■ **WHAT THIS TASK INVOLVES**:
From the top of the entries, reproduce each line exactly, stopping after the line that contains "return float(BLOOMS[under, 2].min())". Omit pictures.

### RECORDS PROVIDED

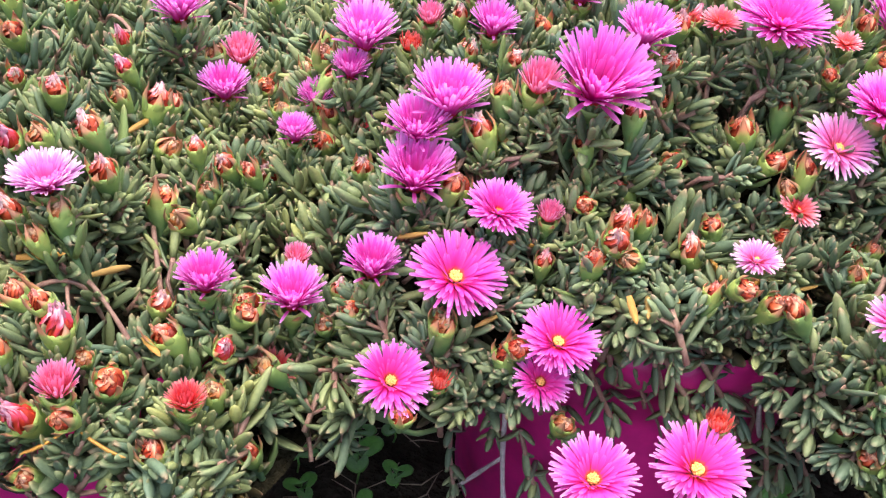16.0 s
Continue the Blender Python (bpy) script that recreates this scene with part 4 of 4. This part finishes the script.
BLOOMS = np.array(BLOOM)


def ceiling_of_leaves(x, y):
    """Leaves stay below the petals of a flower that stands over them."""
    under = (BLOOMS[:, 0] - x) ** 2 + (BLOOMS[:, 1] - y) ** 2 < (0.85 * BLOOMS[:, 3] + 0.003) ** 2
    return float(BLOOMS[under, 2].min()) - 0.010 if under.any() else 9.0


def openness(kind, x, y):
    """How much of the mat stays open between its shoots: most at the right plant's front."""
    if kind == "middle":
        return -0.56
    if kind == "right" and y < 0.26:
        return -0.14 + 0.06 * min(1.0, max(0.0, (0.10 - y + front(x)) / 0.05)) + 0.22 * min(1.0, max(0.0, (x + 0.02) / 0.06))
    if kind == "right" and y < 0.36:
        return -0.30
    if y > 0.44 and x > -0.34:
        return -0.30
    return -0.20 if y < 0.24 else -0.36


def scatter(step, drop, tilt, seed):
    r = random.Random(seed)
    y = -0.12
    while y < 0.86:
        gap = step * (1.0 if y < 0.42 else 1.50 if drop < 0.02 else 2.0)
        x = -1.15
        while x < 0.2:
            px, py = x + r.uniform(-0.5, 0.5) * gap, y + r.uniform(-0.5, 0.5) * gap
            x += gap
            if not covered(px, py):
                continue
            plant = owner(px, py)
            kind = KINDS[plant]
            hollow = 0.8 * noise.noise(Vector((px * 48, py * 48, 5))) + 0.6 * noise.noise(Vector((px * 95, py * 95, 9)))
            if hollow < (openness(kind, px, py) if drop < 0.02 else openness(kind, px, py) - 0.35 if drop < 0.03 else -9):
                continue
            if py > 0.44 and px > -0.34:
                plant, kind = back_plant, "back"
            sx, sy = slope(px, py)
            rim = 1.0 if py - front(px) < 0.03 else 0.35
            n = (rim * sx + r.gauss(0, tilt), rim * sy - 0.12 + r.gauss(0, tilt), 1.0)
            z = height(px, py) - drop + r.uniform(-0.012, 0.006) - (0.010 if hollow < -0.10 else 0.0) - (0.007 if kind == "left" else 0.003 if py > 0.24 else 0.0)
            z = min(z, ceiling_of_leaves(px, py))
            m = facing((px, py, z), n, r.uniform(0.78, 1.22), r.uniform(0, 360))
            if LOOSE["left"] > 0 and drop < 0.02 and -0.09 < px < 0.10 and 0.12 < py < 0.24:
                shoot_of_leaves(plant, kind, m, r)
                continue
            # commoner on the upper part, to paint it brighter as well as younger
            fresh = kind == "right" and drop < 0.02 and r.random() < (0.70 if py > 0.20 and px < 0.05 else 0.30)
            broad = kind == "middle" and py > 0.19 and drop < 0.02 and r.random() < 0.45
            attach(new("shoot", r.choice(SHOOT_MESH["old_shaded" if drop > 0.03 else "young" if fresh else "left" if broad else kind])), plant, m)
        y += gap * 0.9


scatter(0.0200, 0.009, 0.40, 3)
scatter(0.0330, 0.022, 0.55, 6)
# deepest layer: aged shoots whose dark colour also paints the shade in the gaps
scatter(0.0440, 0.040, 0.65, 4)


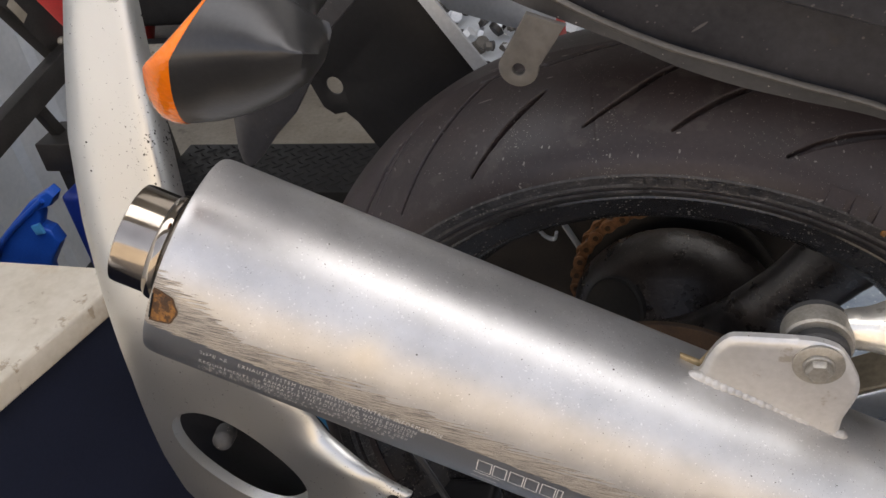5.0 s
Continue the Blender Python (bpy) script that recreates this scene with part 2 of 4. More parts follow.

######

■ **REPLY TO THE TASK**:
16.0 s
Continue the Blender Python (bpy) script that recreates this scene with part 4 of 4. This part finishes the script.
BLOOMS = np.array(BLOOM)


def ceiling_of_leaves(x, y):
    """Leaves stay below the petals of a flower that stands over them."""
    under = (BLOOMS[:, 0] - x) ** 2 + (BLOOMS[:, 1] - y) ** 2 < (0.85 * BLOOMS[:, 3] + 0.003) ** 2
    return float(BLOOMS[under, 2].min()) - 0.010 if under.any() else 9.0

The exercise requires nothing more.